----- EXTRACTED DATA -----

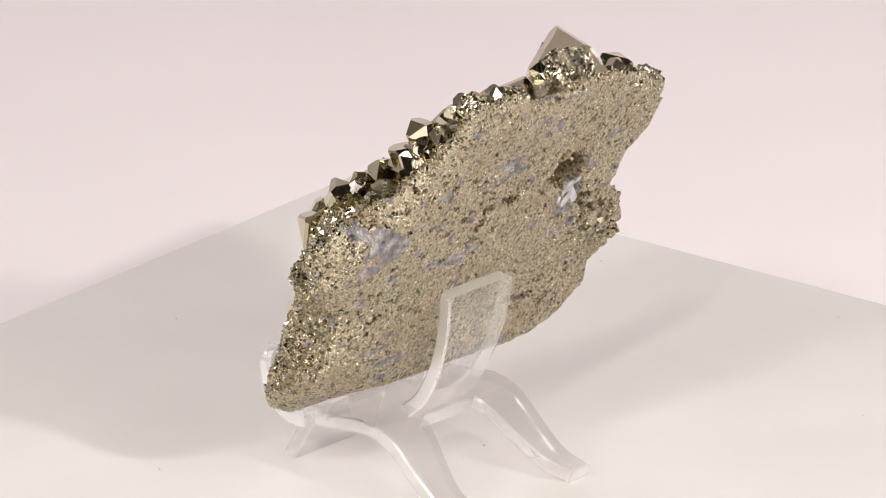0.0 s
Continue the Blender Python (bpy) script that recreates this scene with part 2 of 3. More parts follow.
def room():
    pale = dull_material("pale_wall_paint", (0.46, 0.437, 0.405))
    for name, lo, hi, mat in (("floor", (-0.72, -2.2, -0.85), (0.72, 1.0, -0.8), DARK), ("ceiling", (-0.72, -2.2, 1.8), (0.72, 1.0, 1.85), DARK),
                              ("wall_south", (-0.72, -2.3, -0.8), (0.72, -2.2, 1.8), DARK), ("wall_north", (-0.72, 1.0, -0.8), (0.72, 1.1, 1.8), DARK),
                              ("wall_west", (-0.82, -2.2, -0.8), (-0.72, 1.0, 1.8), pale), ("wall_east", (0.72, -2.2, -0.8), (0.82, 1.0, 1.8), pale)):
        tagged(new(name, box_mesh(name, lo, hi, mat)), "plain painted surface of the dim studio", "room", kind="structure")


def turntable():
    base = tagged(new("turntable"), "square glossy white turning plate with dust specks", "turntable")
    m = pose(6.6 * MM, -1.8 * MM, 0, 0, 0, -37.0)
    part("plate", box_mesh("plate", (-0.1238, -0.1238, -0.004), (0.1238, 0.1238, 0), GLOSS, 0.0006), base, m)
    bm = bmesh.new()
    bmesh.ops.create_cone(bm, cap_ends=True, segments=64, radius1=0.09, radius2=0.085, depth=0.024)
    rng = random.Random(11)
    pieces = []
    for k in range(34):
        c = Vector((rng.uniform(-0.115, 0.115), rng.uniform(-0.115, 0.115), 0.00012))
        s, turn = rng.uniform(0.07, 0.2) * MM, Euler((0, 0, rng.uniform(0, 6))).to_matrix()
        pieces.append(([c + turn @ Vector((v[0] * s * rng.choice((1.0, 1.0, 2.2)), v[1] * s, v[2] * 0.1 * MM)) for v in OCTA[0]], OCTA[1]))
    tagged(part("dust", merged("dust", pieces, [SPECK]), base, m, "scattered dark dust specks"), kind="stuff")
    part("drum", from_bm("drum", bm, [GLOSS]), base, pose(0, 0, -0.018))
    return base


# ---- the stand: one clear sheet, cut and bent ----
STAND = Matrix(((0.66633, -0.74565, 0, 0), (0.74565, 0.66633, 0, 0), (0, 0, 1, 0), (0, 0, 0, 1)))  # x along the slab, y to its crystal side


def sheet(name, pts, left, right, thick, round_end=0.0, edge=None, start=(), end=()):
    """A bent strip in mm along (y, z), left and right edges in x; start and end: the stretches of x that are closed at its two ends."""
    count = len(pts)
    t = np.gradient(pts, axis=0)
    t /= np.linalg.norm(t, axis=1)[:, None]
    nrm = np.stack([-t[:, 1], t[:, 0]], 1)
    s = np.linspace(0, 1, count)
    li, ri = np.interp(s, np.linspace(0, 1, len(left)), left), np.interp(s, np.linspace(0, 1, len(right)), right)
    if round_end:
        far = np.clip(1 - np.cumsum(np.linalg.norm(np.diff(pts[::-1], axis=0, prepend=pts[-1:]), axis=1))[::-1] / round_end, 0, 1)
        cut = round_end * (1 - np.sqrt(np.clip(1 - far ** 2, 0, 1)))
        li, ri = li + cut, ri - cut
    e = min(0.45, thick * 0.13)
    verts, faces, kinds = [], [], []
    for k in range(count):
        for x, w in ((li[k] + e, -0.5), (ri[k] - e, -0.5), (ri[k], -0.5 + e / thick), (ri[k], 0.5 - e / thick), (ri[k] - e, 0.5), (li[k] + e, 0.5), (li[k], 0.5 - e / thick), (li[k], -0.5 + e / thick)):
            q = pts[k] + nrm[k] * thick * w
            verts.append((x * MM, q[0] * MM, q[1] * MM))
    for k in range(count - 1):
        for j in range(8):
            a, b = k * 8 + j, k * 8 + (j + 1) % 8
            faces.append((a, b, b + 8, a + 8))
            kinds.append(1 if j in (1, 2, 3, 5, 6, 7) else 0)
    for k, spans, turn in ((0, start, -1), (count - 1, end, 1)):
        if spans is None:
            faces.append(tuple(range(k * 8, k * 8 + 8))[::turn])
            kinds.append(1)
            continue
        for x0, x1 in spans:
            n = len(verts)
            for x, w in ((x0, -0.5), (x1, -0.5), (x1, 0.5), (x0, 0.5)):
                q = pts[k] + nrm[k] * thick * w
                verts.append((x * MM, q[0] * MM, q[1] * MM))
            faces.append((n, n + 1, n + 2, n + 3)[::turn])
            kinds.append(1)
    out = mesh_of(name, verts, faces, [ACRYLIC, edge or FROST], kinds, smooth=True)
    out.set_sharp_from_angle(angle=radians(38))
    return out


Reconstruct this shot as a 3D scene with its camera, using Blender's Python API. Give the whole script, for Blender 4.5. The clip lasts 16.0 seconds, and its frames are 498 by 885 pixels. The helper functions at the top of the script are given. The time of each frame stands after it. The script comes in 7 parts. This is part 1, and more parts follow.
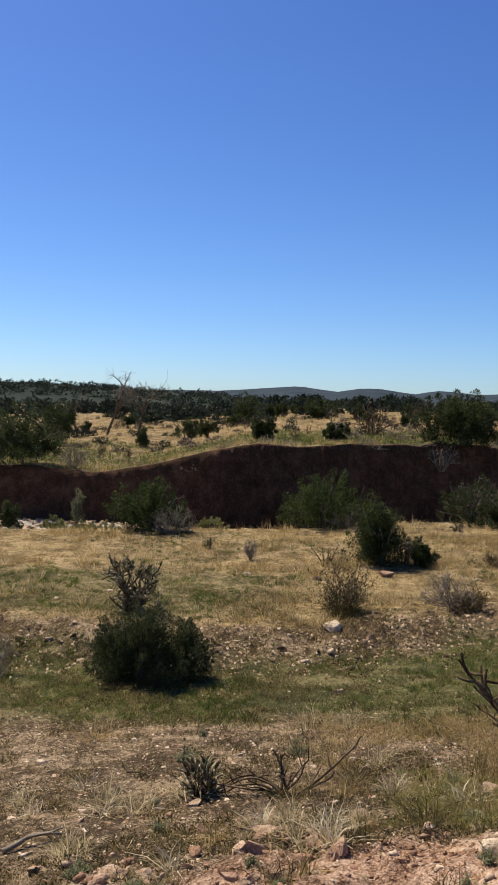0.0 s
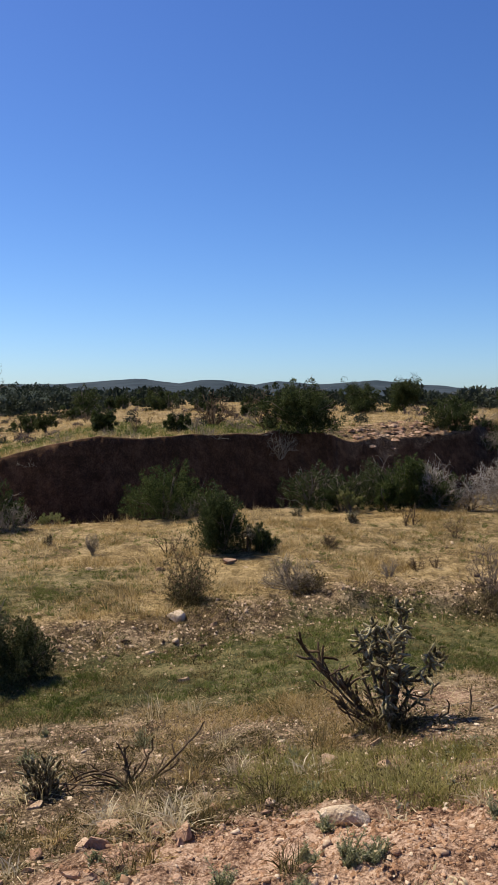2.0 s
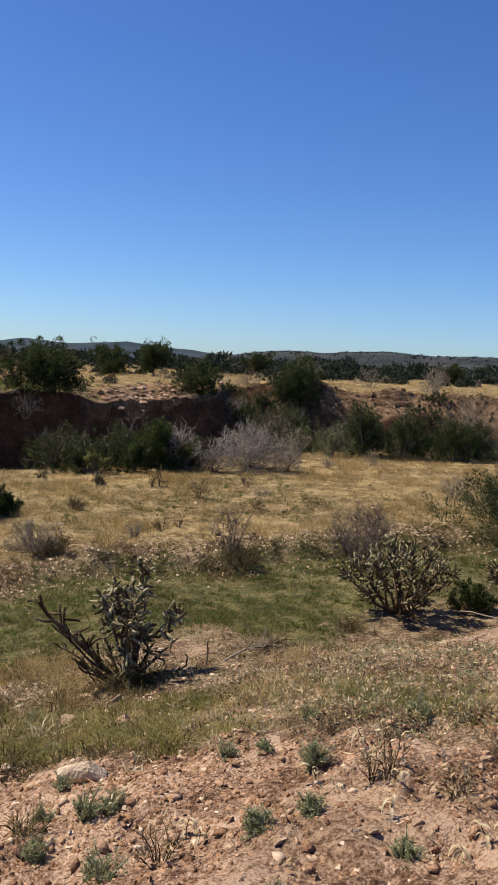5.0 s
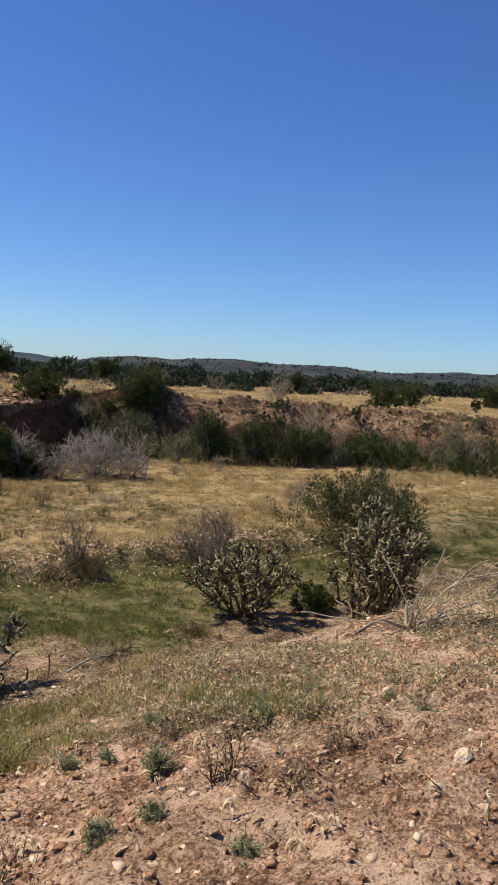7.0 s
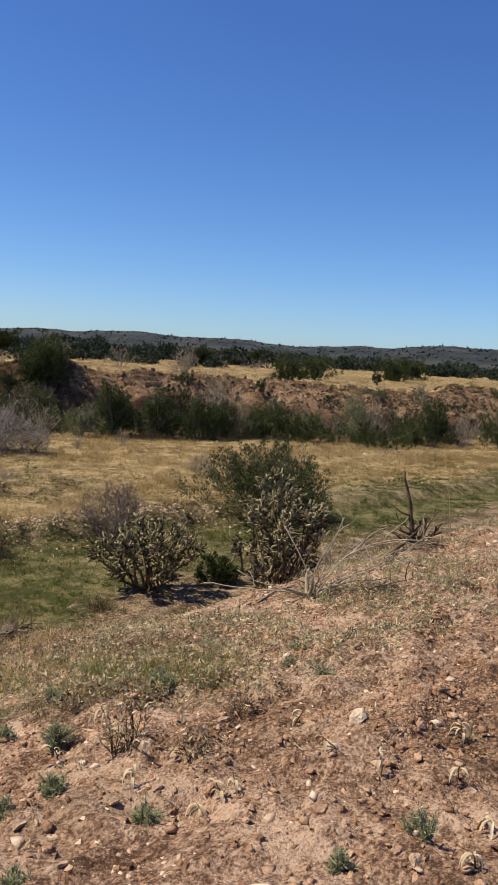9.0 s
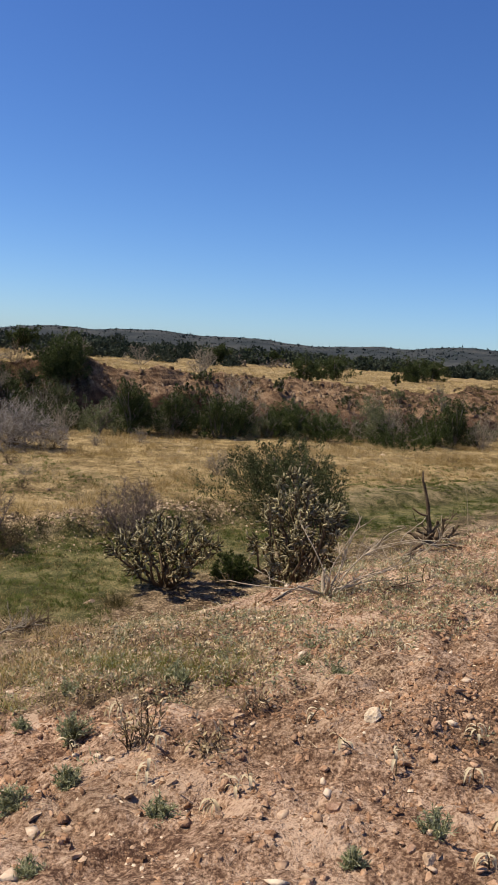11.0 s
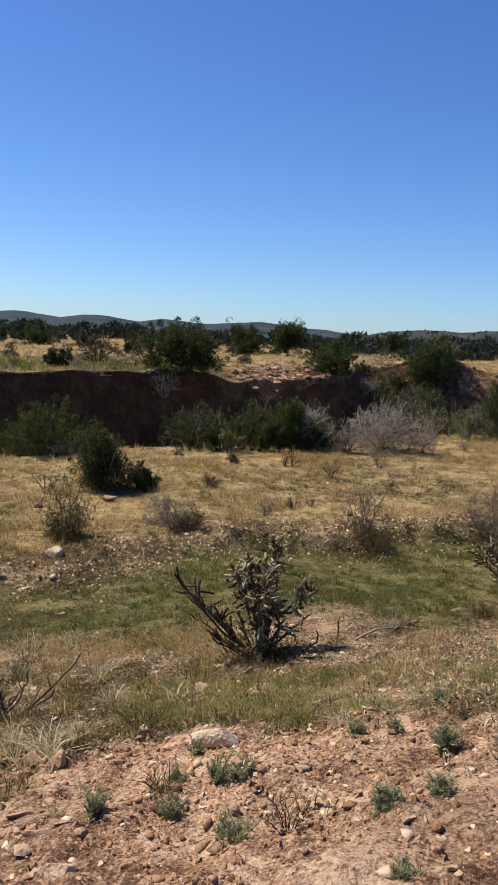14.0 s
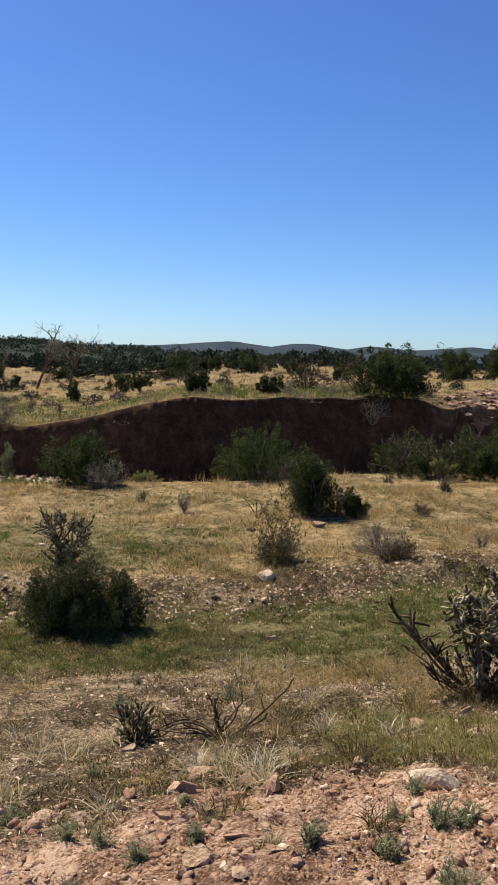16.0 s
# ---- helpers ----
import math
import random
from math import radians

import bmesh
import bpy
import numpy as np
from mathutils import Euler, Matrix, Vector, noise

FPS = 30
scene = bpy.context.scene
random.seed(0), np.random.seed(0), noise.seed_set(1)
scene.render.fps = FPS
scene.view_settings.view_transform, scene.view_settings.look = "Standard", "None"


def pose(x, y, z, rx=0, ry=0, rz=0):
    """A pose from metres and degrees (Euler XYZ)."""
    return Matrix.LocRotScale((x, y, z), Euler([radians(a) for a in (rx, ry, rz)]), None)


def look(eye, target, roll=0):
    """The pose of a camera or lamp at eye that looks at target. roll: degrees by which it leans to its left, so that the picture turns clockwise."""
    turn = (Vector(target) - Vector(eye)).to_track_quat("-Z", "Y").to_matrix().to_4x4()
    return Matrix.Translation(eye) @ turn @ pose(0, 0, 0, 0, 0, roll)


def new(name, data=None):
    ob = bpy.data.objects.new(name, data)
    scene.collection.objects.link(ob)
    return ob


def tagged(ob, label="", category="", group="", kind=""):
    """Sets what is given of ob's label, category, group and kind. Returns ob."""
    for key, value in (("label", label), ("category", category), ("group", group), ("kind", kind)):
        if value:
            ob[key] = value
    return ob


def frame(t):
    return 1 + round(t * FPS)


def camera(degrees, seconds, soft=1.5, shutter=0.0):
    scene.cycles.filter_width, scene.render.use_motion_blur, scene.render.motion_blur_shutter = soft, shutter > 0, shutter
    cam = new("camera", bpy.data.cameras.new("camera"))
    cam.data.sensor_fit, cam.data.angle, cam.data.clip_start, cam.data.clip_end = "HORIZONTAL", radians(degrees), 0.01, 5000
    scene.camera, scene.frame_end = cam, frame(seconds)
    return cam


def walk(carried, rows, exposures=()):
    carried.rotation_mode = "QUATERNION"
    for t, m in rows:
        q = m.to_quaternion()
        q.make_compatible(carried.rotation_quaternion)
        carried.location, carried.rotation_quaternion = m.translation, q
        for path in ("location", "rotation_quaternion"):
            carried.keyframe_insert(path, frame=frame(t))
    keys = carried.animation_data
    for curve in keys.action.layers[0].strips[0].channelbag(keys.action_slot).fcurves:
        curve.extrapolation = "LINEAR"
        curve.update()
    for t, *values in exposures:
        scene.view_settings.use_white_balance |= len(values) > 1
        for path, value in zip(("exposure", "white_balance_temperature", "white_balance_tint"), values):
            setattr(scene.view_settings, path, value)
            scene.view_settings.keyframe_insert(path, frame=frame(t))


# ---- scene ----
# The camera stands on a dirt mound, eye 1.6 m above it, and pans right and back.
cam = camera(33.4, 16.0, soft=1.15)
EYE = 1.6
ROWS = [
    (0.0, -0.070, 0.032, 0.028, 3.82, -2.54, -1.37),
    (0.5, -0.035, 0.055, 0.008, 0.00, -2.97, -1.25),
    (1.0, -0.033, 0.072, -0.008, -1.75, -3.48, -1.80),
    (1.5, -0.027, 0.065, -0.001, -4.12, -3.34, -1.31),
    (2.0, -0.015, 0.045, 0.003, -7.06, -2.95, -0.26),
    (2.5, -0.014, 0.036, 0.007, -9.89, -3.48, -0.60),
    (3.0, -0.016, 0.031, 0.008, -12.31, -3.93, -1.28),
    (3.5, -0.007, 0.018, 0.013, -15.11, -3.94, -1.32),
    (4.0, -0.008, 0.015, 0.014, -18.39, -4.14, -2.01),
    (4.5, 0.003, 0.016, 0.008, -21.17, -4.79, -2.23),
    (5.0, 0.008, 0.014, 0.008, -24.14, -5.19, -2.51),
    (7.5, 0.027, -0.036, 0.017, -36.37, -4.53, -3.01),
    (8.0, 0.038, -0.041, 0.013, -37.75, -5.26, -2.77),
    (8.5, 0.041, -0.046, 0.012, -39.34, -5.57, -3.06),
    (9.75, 0.044, -0.054, 0.004, -42.6, -5.80, -3.60),
    (11.0, 0.037, -0.053, -0.002, -39.86, -5.83, -4.01),
    (11.5, 0.032, -0.057, 0.002, -37.42, -6.06, -4.18),
    (12.0, 0.034, -0.045, -0.005, -34.09, -6.16, -4.21),
    (12.5, 0.028, -0.038, -0.004, -29.34, -5.95, -3.69),
    (13.0, 0.038, -0.016, -0.011, -24.39, -5.87, -2.79),
    (13.5, 0.009, -0.015, 0.002, -19.30, -6.47, -2.34),
    (14.0, -0.012, -0.015, -0.001, -14.96, -6.93, -2.41),
    (14.5, -0.033, 0.039, -0.024, -10.18, -6.79, -2.70),
    (15.0, -0.037, 0.049, -0.028, -7.29, -6.76, -2.38),
    (15.5, -0.044, 0.054, -0.030, -4.29, -6.39, -1.96),
    (16.0, -0.064, 0.062, -0.030, -0.76, -5.52, -1.48),
]
walk(cam, [(t, pose(x, y, EYE + z, 90 + pitch, roll, yaw)) for t, x, y, z, yaw, pitch, roll in ROWS],
     exposures=[(0.0, 0.43), (3.0, 0.47), (5.5, 0.47), (8.0, 0.46), (12.0, 0.48), (14.0, 0.53), (16.0, 0.53)])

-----

Take the lines from the first line of the entries through the line with "its crystal side", inclusive, and give them again exactly, minus any pictures.

0.0 s
Continue the Blender Python (bpy) script that recreates this scene with part 2 of 3. More parts follow.
def room():
    pale = dull_material("pale_wall_paint", (0.46, 0.437, 0.405))
    for name, lo, hi, mat in (("floor", (-0.72, -2.2, -0.85), (0.72, 1.0, -0.8), DARK), ("ceiling", (-0.72, -2.2, 1.8), (0.72, 1.0, 1.85), DARK),
                              ("wall_south", (-0.72, -2.3, -0.8), (0.72, -2.2, 1.8), DARK), ("wall_north", (-0.72, 1.0, -0.8), (0.72, 1.1, 1.8), DARK),
                              ("wall_west", (-0.82, -2.2, -0.8), (-0.72, 1.0, 1.8), pale), ("wall_east", (0.72, -2.2, -0.8), (0.82, 1.0, 1.8), pale)):
        tagged(new(name, box_mesh(name, lo, hi, mat)), "plain painted surface of the dim studio", "room", kind="structure")


def turntable():
    base = tagged(new("turntable"), "square glossy white turning plate with dust specks", "turntable")
    m = pose(6.6 * MM, -1.8 * MM, 0, 0, 0, -37.0)
    part("plate", box_mesh("plate", (-0.1238, -0.1238, -0.004), (0.1238, 0.1238, 0), GLOSS, 0.0006), base, m)
    bm = bmesh.new()
    bmesh.ops.create_cone(bm, cap_ends=True, segments=64, radius1=0.09, radius2=0.085, depth=0.024)
    rng = random.Random(11)
    pieces = []
    for k in range(34):
        c = Vector((rng.uniform(-0.115, 0.115), rng.uniform(-0.115, 0.115), 0.00012))
        s, turn = rng.uniform(0.07, 0.2) * MM, Euler((0, 0, rng.uniform(0, 6))).to_matrix()
        pieces.append(([c + turn @ Vector((v[0] * s * rng.choice((1.0, 1.0, 2.2)), v[1] * s, v[2] * 0.1 * MM)) for v in OCTA[0]], OCTA[1]))
    tagged(part("dust", merged("dust", pieces, [SPECK]), base, m, "scattered dark dust specks"), kind="stuff")
    part("drum", from_bm("drum", bm, [GLOSS]), base, pose(0, 0, -0.018))
    return base


# ---- the stand: one clear sheet, cut and bent ----
STAND = Matrix(((0.66633, -0.74565, 0, 0), (0.74565, 0.66633, 0, 0), (0, 0, 1, 0), (0, 0, 0, 1)))  # x along the slab, y to its crystal side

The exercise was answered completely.